RECORDED DATA
··········

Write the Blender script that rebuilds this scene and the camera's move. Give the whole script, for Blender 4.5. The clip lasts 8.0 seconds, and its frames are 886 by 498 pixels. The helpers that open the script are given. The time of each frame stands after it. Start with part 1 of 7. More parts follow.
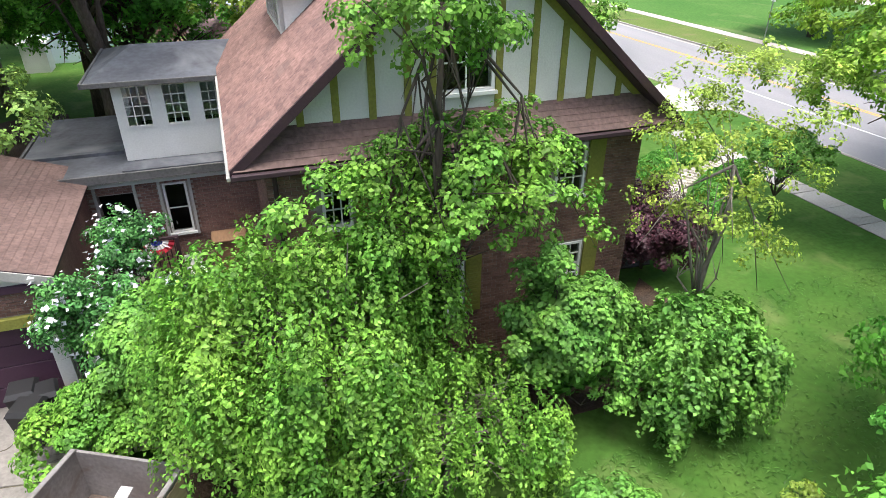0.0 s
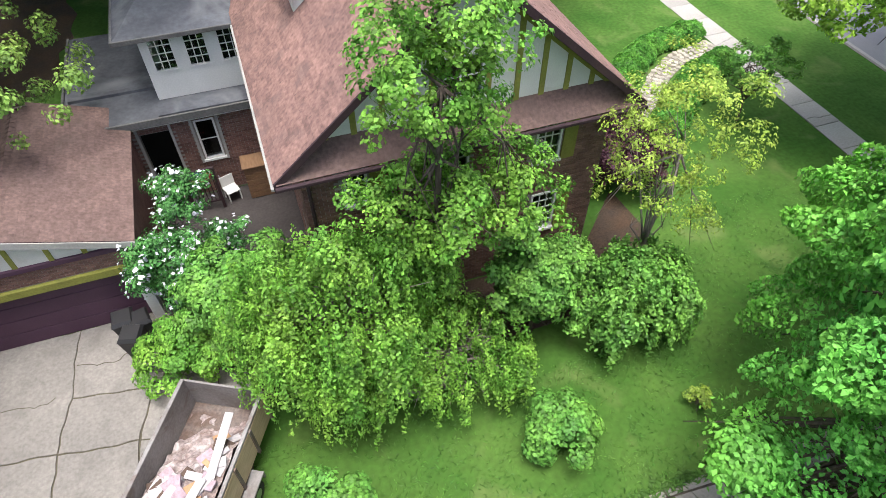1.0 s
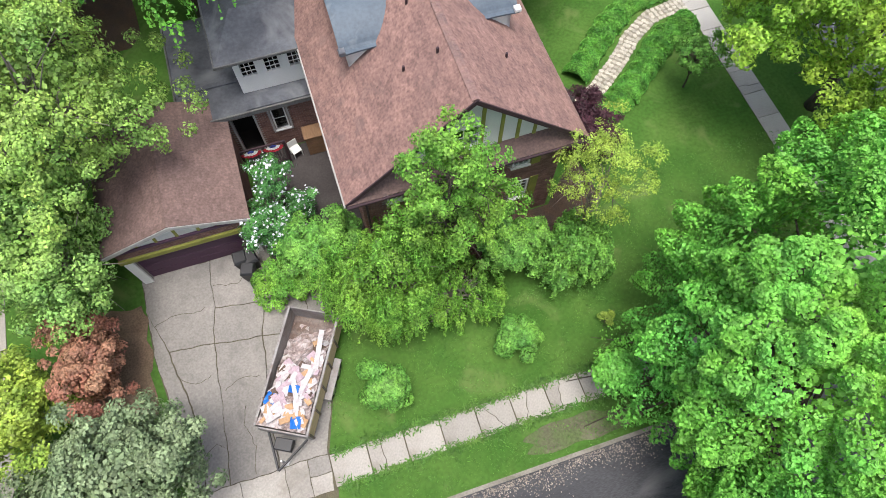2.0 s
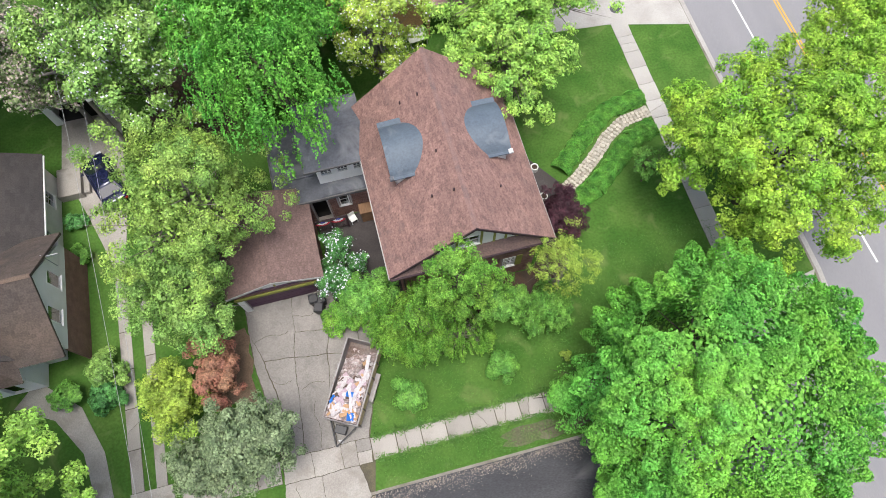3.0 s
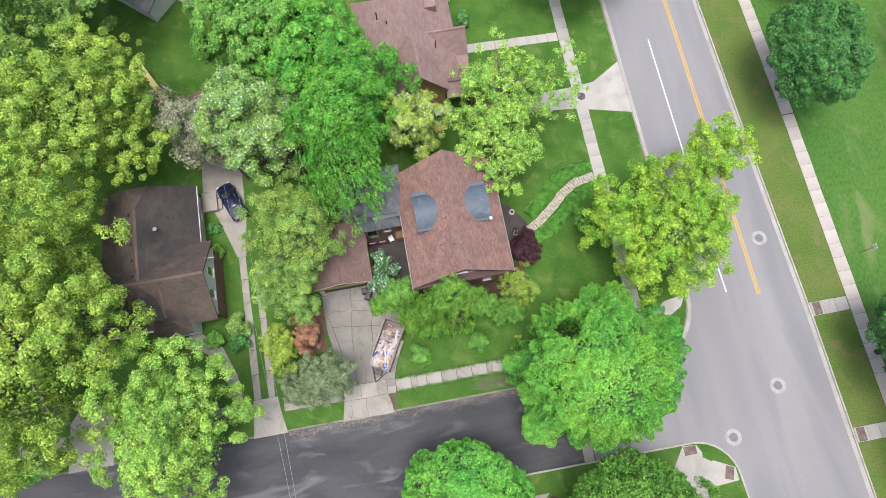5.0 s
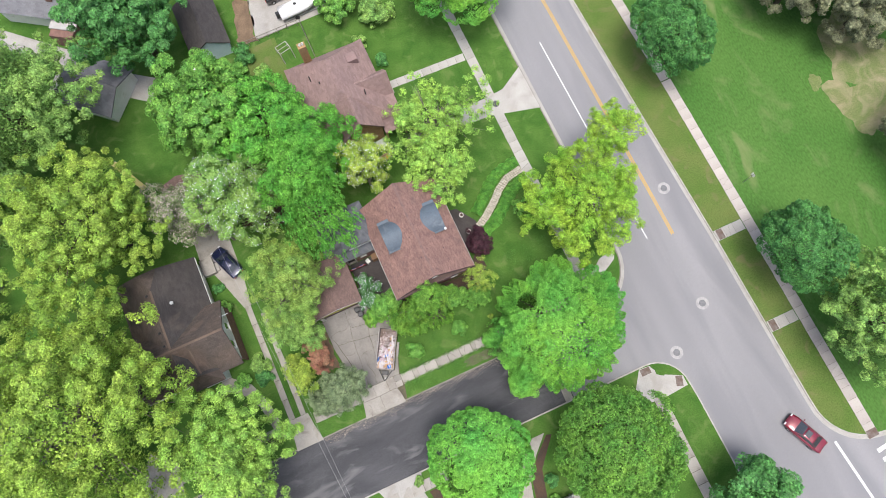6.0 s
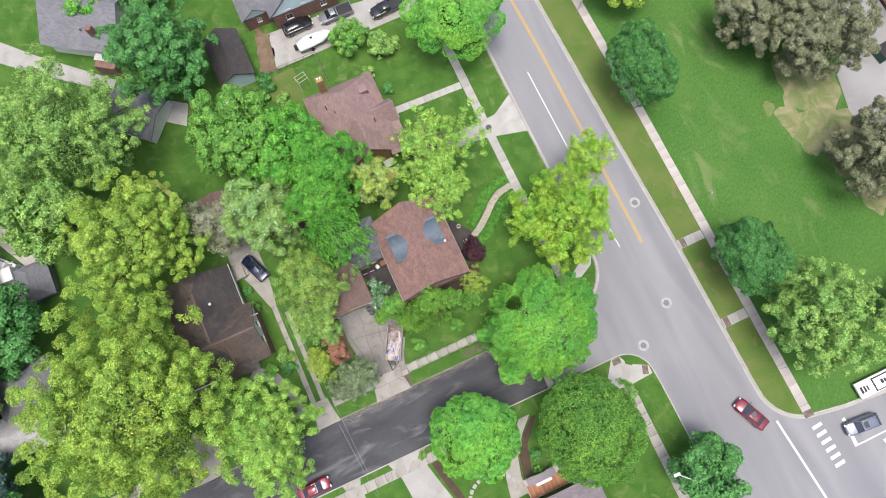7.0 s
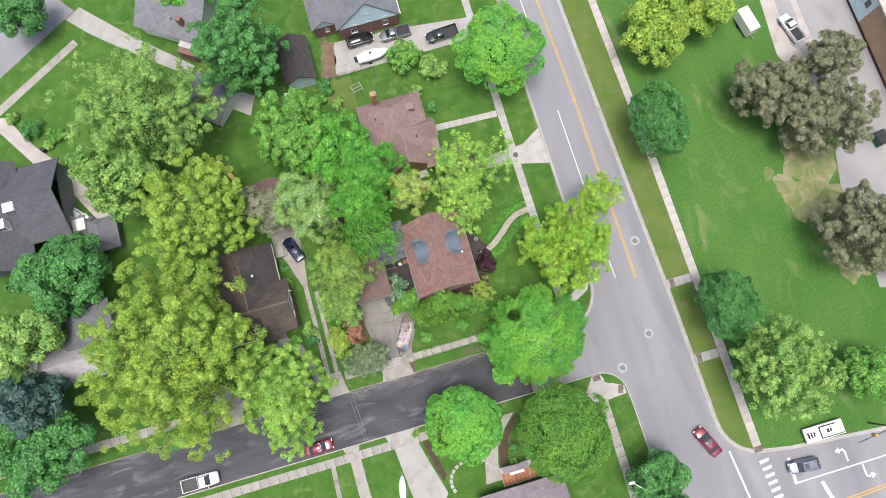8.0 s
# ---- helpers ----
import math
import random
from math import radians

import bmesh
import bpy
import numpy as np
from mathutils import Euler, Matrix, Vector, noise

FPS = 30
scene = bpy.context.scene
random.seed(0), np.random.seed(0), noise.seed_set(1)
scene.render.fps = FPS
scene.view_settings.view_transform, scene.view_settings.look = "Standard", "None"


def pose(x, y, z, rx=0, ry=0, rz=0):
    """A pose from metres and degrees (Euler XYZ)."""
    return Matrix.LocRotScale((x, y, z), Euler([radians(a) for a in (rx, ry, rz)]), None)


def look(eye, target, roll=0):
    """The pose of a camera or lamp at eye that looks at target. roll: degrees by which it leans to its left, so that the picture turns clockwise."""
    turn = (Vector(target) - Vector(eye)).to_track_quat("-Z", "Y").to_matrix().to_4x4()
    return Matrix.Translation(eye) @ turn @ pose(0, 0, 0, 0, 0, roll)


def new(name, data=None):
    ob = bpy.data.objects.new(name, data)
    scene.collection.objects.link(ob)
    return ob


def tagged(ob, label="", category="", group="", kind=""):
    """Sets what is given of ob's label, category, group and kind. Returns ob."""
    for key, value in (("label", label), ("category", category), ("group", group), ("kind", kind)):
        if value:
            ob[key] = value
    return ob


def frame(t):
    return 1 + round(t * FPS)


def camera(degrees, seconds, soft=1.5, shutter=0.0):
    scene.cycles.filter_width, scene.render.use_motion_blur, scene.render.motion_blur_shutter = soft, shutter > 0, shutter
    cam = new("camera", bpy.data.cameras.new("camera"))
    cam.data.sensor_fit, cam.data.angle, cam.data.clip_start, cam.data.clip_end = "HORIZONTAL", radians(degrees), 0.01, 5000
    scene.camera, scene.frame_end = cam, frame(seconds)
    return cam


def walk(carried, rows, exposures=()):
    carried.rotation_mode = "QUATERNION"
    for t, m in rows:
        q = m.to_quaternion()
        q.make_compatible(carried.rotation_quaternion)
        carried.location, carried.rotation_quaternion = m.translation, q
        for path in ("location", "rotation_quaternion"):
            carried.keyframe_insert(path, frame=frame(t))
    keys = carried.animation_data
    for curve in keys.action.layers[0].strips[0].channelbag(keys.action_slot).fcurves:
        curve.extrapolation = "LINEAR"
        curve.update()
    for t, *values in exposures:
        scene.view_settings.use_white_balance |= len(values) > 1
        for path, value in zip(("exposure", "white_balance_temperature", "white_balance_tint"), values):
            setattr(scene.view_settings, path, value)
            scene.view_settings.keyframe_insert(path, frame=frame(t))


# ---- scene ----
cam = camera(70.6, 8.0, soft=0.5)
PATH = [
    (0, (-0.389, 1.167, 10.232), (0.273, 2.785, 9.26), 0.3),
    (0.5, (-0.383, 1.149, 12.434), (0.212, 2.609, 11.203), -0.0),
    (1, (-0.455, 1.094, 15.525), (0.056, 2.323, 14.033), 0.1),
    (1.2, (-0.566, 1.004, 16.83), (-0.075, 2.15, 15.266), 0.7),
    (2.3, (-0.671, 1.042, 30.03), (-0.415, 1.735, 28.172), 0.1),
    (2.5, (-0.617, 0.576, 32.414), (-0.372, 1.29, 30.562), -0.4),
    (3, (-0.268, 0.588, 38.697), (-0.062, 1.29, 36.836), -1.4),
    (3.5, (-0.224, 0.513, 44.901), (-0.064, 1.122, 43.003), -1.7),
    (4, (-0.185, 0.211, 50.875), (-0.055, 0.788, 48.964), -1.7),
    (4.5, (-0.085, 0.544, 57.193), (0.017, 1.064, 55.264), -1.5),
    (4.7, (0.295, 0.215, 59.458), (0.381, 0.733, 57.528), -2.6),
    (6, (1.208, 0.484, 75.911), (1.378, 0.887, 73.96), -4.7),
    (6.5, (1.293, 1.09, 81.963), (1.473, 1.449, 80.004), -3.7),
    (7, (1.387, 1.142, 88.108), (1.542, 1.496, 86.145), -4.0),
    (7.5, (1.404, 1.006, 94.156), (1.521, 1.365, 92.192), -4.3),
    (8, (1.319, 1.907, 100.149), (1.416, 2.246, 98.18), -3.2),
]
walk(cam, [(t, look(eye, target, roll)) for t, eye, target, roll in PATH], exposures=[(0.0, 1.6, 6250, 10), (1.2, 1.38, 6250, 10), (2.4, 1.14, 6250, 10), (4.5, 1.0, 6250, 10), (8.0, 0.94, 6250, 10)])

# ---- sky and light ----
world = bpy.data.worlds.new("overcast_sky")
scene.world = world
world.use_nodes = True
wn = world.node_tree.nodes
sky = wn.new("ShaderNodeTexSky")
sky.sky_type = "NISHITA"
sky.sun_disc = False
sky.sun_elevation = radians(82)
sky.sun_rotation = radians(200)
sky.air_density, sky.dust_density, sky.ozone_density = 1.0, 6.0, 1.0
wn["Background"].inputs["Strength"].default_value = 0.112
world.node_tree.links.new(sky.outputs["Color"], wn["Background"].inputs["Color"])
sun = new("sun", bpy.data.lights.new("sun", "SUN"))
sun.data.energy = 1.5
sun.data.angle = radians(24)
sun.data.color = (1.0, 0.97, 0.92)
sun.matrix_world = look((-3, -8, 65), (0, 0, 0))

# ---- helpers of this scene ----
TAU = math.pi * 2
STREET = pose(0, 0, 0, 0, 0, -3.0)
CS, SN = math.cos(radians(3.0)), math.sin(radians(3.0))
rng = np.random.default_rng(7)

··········

WHAT THE TASK ASKS
Which lines of the data include "from"? Copy each of them.

EXPECTED OUTPUT
from math import radians
from mathutils import Euler, Matrix, Vector, noise
    """A pose from metres and degrees (Euler XYZ)."""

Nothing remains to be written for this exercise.